▼

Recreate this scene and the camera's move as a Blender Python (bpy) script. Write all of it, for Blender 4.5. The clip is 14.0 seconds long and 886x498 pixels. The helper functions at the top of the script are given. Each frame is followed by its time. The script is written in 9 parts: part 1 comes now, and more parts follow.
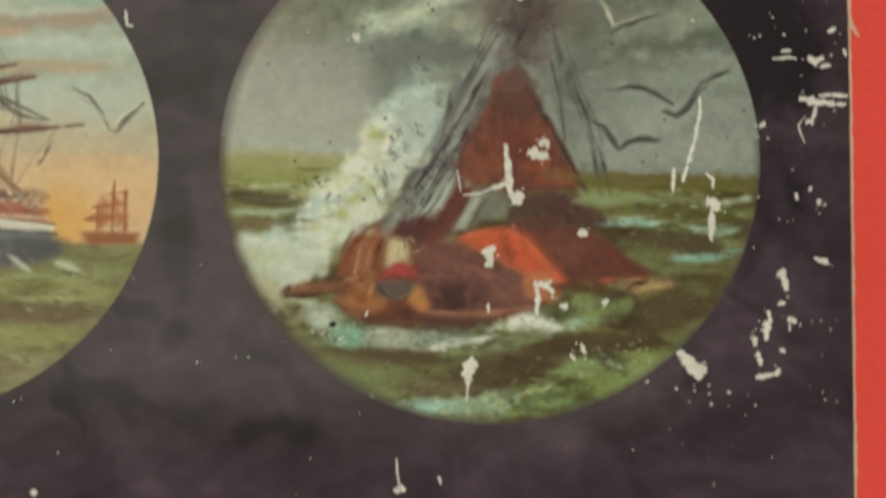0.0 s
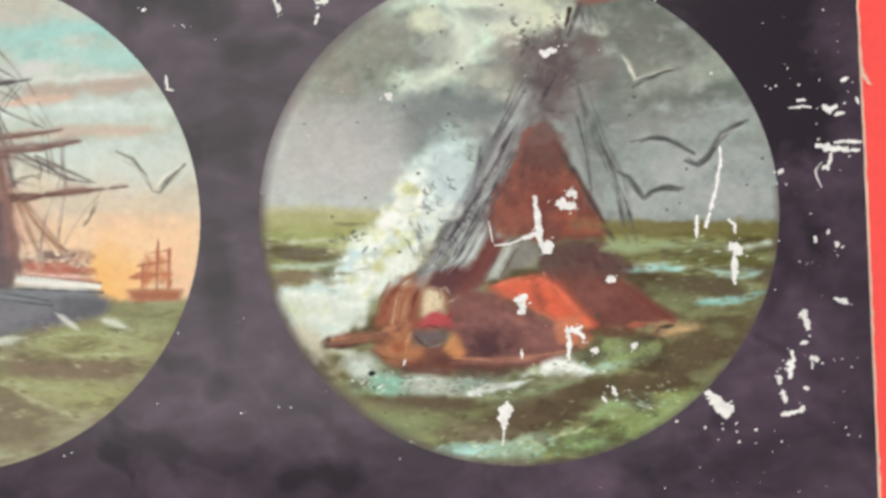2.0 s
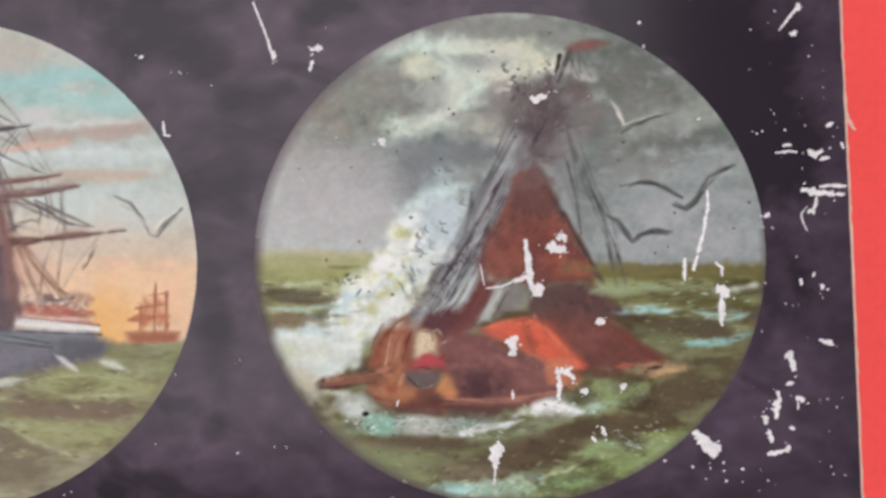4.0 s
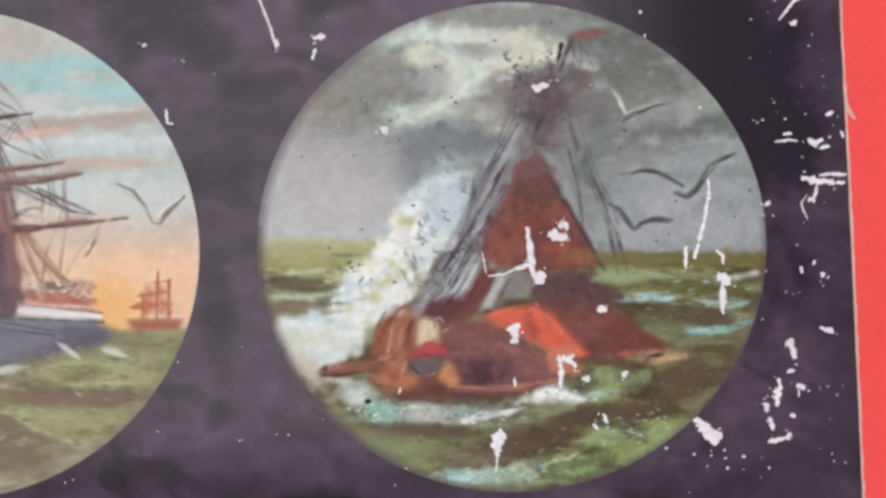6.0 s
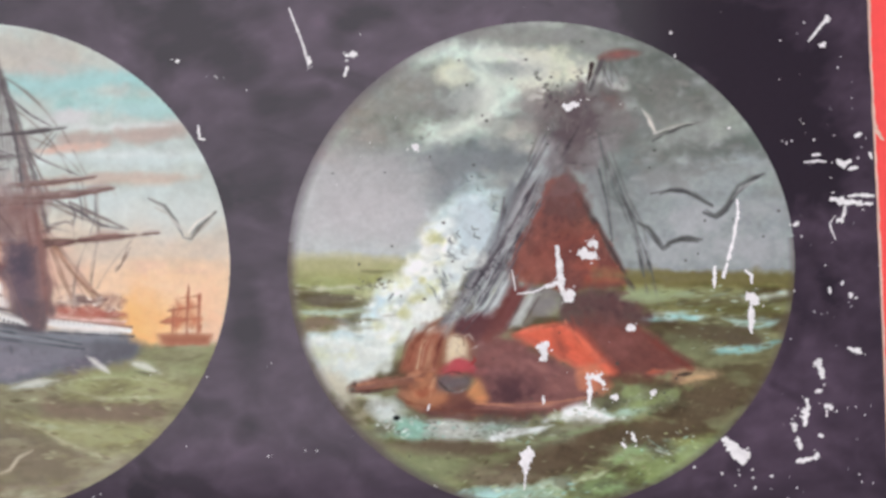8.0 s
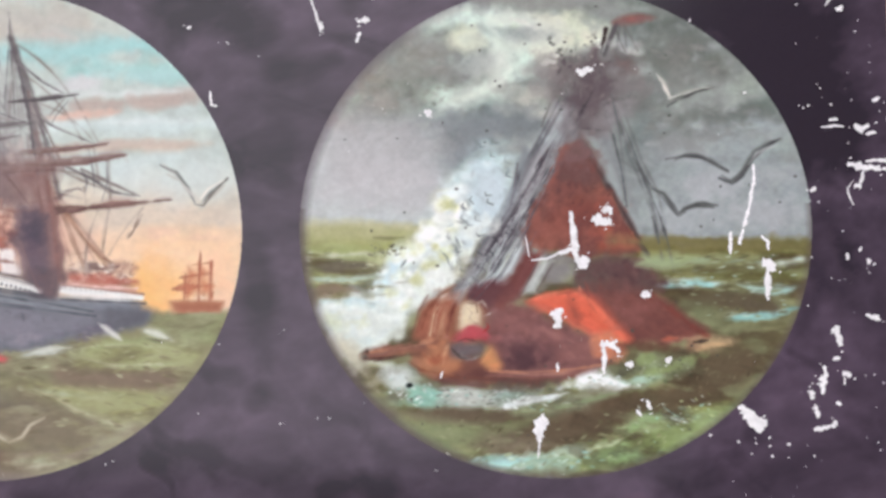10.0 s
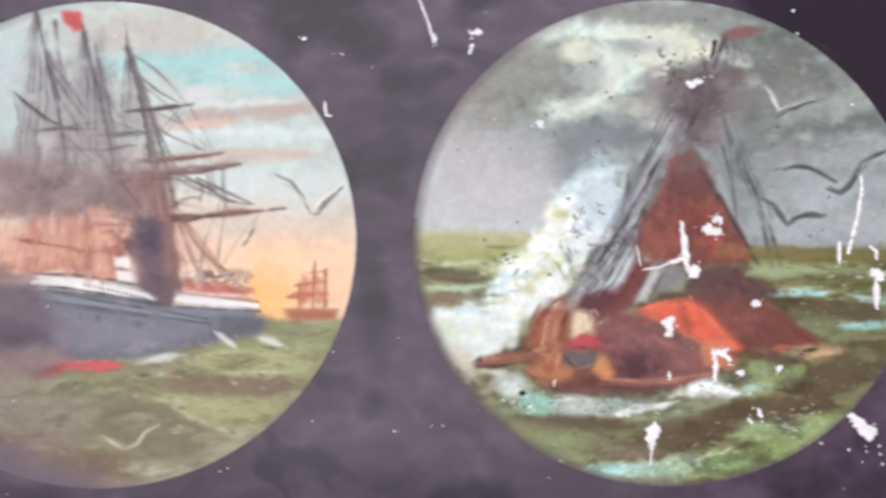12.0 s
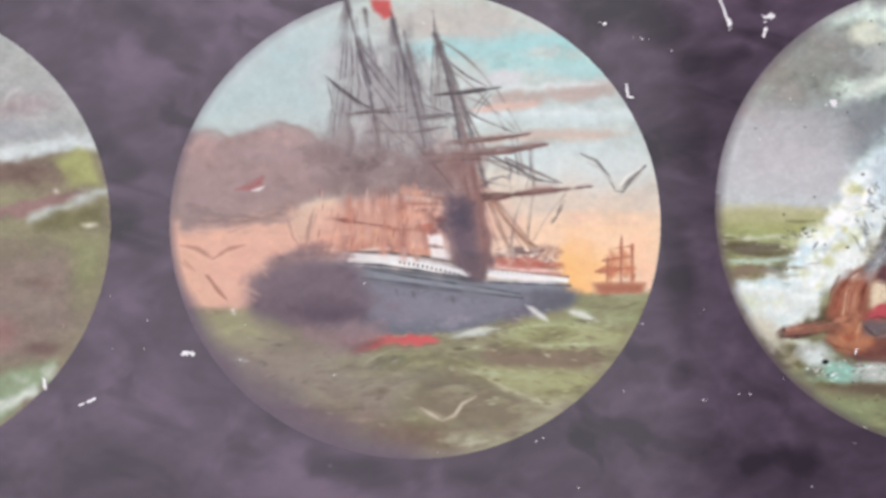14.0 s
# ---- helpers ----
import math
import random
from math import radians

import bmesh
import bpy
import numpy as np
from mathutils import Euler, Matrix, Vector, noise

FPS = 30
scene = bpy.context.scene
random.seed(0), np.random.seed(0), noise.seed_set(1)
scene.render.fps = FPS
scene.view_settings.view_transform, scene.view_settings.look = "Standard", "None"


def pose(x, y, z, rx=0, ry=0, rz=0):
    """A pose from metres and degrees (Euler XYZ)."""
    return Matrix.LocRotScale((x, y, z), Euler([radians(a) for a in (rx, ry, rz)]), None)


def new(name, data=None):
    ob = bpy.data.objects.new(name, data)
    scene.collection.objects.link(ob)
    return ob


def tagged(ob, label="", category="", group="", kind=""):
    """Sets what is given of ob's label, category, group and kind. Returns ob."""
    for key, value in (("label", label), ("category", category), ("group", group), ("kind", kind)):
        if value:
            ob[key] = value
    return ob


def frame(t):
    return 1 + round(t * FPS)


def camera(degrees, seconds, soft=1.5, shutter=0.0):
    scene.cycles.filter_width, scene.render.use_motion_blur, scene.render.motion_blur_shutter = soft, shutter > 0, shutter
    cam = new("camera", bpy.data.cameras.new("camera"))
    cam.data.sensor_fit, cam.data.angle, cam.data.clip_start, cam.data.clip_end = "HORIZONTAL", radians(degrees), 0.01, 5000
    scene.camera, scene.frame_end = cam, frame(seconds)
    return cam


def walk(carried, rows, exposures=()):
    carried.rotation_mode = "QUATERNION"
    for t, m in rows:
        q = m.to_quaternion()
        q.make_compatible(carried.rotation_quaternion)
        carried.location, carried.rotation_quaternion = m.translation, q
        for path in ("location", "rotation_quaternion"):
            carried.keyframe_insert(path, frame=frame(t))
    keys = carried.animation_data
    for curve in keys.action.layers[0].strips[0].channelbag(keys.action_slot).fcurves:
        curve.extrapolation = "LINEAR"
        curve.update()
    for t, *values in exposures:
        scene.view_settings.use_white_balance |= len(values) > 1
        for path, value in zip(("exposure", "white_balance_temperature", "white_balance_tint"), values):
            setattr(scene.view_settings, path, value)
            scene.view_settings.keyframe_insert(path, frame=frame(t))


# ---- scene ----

▲
▼

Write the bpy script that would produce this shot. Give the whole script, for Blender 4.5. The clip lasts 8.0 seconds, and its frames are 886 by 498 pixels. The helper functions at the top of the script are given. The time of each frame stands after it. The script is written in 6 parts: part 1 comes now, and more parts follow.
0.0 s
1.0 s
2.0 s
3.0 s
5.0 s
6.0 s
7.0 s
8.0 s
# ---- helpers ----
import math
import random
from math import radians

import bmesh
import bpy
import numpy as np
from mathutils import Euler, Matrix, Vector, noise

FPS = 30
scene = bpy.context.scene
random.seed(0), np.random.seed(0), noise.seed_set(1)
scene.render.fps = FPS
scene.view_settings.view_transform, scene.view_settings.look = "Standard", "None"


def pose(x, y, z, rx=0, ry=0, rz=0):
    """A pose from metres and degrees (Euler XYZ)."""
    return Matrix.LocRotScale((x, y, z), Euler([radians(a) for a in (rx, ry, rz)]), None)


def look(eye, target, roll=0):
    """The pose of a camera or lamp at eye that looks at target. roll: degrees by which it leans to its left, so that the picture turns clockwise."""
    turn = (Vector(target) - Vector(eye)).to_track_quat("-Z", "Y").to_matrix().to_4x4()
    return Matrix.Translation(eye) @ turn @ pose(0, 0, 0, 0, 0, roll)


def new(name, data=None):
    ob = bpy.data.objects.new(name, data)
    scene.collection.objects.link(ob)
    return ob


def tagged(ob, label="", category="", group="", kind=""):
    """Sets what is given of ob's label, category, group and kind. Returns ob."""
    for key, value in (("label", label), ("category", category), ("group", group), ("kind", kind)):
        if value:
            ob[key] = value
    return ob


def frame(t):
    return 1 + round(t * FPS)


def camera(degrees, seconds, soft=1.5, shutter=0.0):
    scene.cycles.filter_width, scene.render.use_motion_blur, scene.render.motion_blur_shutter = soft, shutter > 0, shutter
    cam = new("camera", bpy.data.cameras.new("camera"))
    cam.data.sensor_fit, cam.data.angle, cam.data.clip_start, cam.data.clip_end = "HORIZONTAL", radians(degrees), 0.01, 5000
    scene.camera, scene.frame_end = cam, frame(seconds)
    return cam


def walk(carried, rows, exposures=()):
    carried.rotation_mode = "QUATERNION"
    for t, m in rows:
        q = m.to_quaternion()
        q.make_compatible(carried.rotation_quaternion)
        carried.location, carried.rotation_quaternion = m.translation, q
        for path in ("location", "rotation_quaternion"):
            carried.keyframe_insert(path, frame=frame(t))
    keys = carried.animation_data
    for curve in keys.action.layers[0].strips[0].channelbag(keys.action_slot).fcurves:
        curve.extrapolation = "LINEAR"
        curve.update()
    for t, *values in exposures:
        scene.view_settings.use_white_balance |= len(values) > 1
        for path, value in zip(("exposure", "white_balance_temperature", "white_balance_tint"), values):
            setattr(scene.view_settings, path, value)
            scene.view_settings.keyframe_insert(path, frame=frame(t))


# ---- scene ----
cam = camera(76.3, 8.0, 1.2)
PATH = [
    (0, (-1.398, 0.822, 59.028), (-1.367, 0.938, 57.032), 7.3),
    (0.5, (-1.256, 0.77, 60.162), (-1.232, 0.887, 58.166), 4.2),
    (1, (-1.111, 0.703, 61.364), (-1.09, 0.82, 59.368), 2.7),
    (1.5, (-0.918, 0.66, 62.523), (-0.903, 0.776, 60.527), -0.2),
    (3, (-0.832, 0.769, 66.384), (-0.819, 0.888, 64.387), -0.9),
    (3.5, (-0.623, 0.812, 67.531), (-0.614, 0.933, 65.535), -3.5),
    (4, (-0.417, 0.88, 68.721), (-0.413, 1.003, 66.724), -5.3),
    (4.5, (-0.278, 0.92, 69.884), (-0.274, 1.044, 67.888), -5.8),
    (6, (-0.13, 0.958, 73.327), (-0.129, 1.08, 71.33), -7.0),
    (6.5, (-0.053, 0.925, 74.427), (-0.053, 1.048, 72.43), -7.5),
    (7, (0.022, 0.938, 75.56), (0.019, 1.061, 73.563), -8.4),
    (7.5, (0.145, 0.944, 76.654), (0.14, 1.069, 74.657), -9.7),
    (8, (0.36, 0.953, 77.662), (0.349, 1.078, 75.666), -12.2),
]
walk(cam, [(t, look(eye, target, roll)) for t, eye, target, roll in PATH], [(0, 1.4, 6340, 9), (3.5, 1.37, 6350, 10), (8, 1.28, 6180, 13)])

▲

● **PROBLEM DETAILS**: Show each line of the listing that holds the string "more".

● **RESULT OF THIS EXERCISE**:
Recreate this scene and the camera's move as a Blender Python (bpy) script. Write all of it, for Blender 4.5. The clip is 14.0 seconds long and 886x498 pixels. The helper functions at the top of the script are given. Each frame is followed by its time. The script is written in 9 parts: part 1 comes now, and more parts follow.
Write the bpy script that would produce this shot. Give the whole script, for Blender 4.5. The clip lasts 8.0 seconds, and its frames are 886 by 498 pixels. The helper functions at the top of the script are given. The time of each frame stands after it. The script is written in 6 parts: part 1 comes now, and more parts follow.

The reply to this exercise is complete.